Thursday, June 6, 2013

Blips: E.T. Reborn


Source: Fixing E.T. The Extra-Terrestrial for the Atari 2600
Site: NeoComputer

At this point, the myth of E.T. for the Atari 2600 is far more pervasive than memories of people who have actually played the game. I have to admit that I've never touched it, but have been aware of its desert landfill reputation for quite some time. However, was E.T. really that bad of a game or is its reputation undeserved?

The hobbyist(s) behind NeoComputer set out to both prove that E.T. is a perfectly decent game, while also fixing some of the bugs and rushed design choices from the original. While this project does point out some features that were legitimately broken or frustrating in the original release, they also debunk some oft cited complaints and "bugs" in the game that are simply untrue.

I found the part about collision detection and the pits that E.T. falls into particularly intriguing. Basically the original game was programmed so that if any pixel of the E.T. model overlapped with a pixel of one of the pits, E.T. would fall in. To players familiar with other games using the modified 3/4 top-down perspective, this makes little sense.

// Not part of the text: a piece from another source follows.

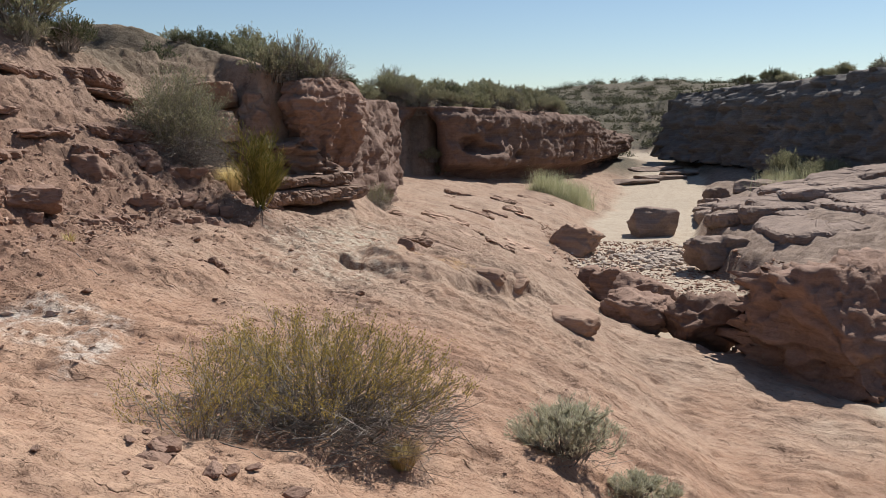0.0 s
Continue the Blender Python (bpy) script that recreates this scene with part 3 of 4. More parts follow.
# dark face of the bank below the broom
for k, (low, top, back) in enumerate(((0.42, 0.68, 0.0), (0.66, 0.9, 0.12), (0.9, 1.08, 0.1))):
    shelf(-4.72 - back, 18.35 + 0.2 * k, low, top, 1.5, 0.95, 58 + 6 * k, 30 + k, "dark crumbling bed of red sandstone under the broom", ROCK, "beds under the broom", 160, 2.0)
shelf_r = random.Random(61)
for k in range(10):
    u, top = shelf_r.uniform(-1.6, 1.9), k % 2
    v = -0.62 + shelf_r.uniform(-0.12, 0.18) if not top else -0.45 + shelf_r.uniform(-0.15, 0.3)
    c, d = math.cos(radians(52)), math.sin(radians(52))
    w = shelf_r.uniform(0.25, 0.7)
    rock("rock_plate", -4.5 + u * c - v * d, 24.3 + u * d + v * c, 1.64 if top else 1.265, w, w * 0.6, 0.07, 52 + shelf_r.gauss(0, 14), 700 + k, "thin broken plate of sandstone lying on the ledge",
         group="plates on the ledge", box=6, cuts=8, rough=0.12, div=10, material=ROCK_GREY)
# blocks of the left bank
rock("rock_ledge", -6.58, 13.4, 1.8, 1.0, 0.8, 0.44, 31, 13, "squared red sandstone block in the bank", **BED)
shelf(-7.38, 11.75, 1.78, 2.03, 2.9, 0.95, 71, 14, "long red sandstone bed standing out of the bank", ROCK, "", 300)
shelf(-7.3, 11.55, 1.6, 1.77, 2.3, 0.8, 69, 17, "lower bed of red sandstone with a shaded front", ROCK, "", 260)
shelf(-8.15, 10.2, 2.0, 2.42, 1.9, 1.5, 66, 16, "overhanging red sandstone slab with a dark hollow below", ROCK, "", 300, -4.0)
shelf(-7.75, 15.75, 2.1, 2.28, 1.4, 0.7, 35, 18, "thin red sandstone bed beside the tilted block", ROCK, "", 200)
rock("boulder", -6.74, 16.4, 2.08, 0.95, 0.9, 0.74, 25, 15, "tilted red sandstone block with a shaded front", tilt=-10, box=8, cuts=5, div=22, rough=0.06)
for k, (x, y, z, w, d, t) in enumerate(((-5.55, 24.5, 3.35, 1.0, 0.9, 1.2), (-5.5, 24.1, 2.5, 0.9, 0.9, 0.9), (-6.1, 23.6, 3.0, 1.2, 1.0, 0.8), (-6.6, 24.3, 3.9, 1.6, 1.2, 0.7), (-5.2, 23.7, 1.9, 0.8, 0.8, 0.7))):
    rock("rock_block", x, y, z, w, d, t, 40 + 9 * k, 540 + k, "tan sandstone block wedged beside the tower", tilt=4 * (k % 3) - 4, group="blocks beside the tower", box=8, cuts=7, rough=0.07, div=18, material=ROCK_TAN)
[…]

The hacker(s) changed this mechanic so E.T. only falls in the hole when his feet touch the pit, making the screenshot posted above possible (never the case in the original). Oh, they also changed E.T.'s color to brown from green, an important move for the sake of filmic accuracy.

Whether or not this makes E.T. a good game is up to each player's own interpretation, but at least these new edits make it play better than it ever did before.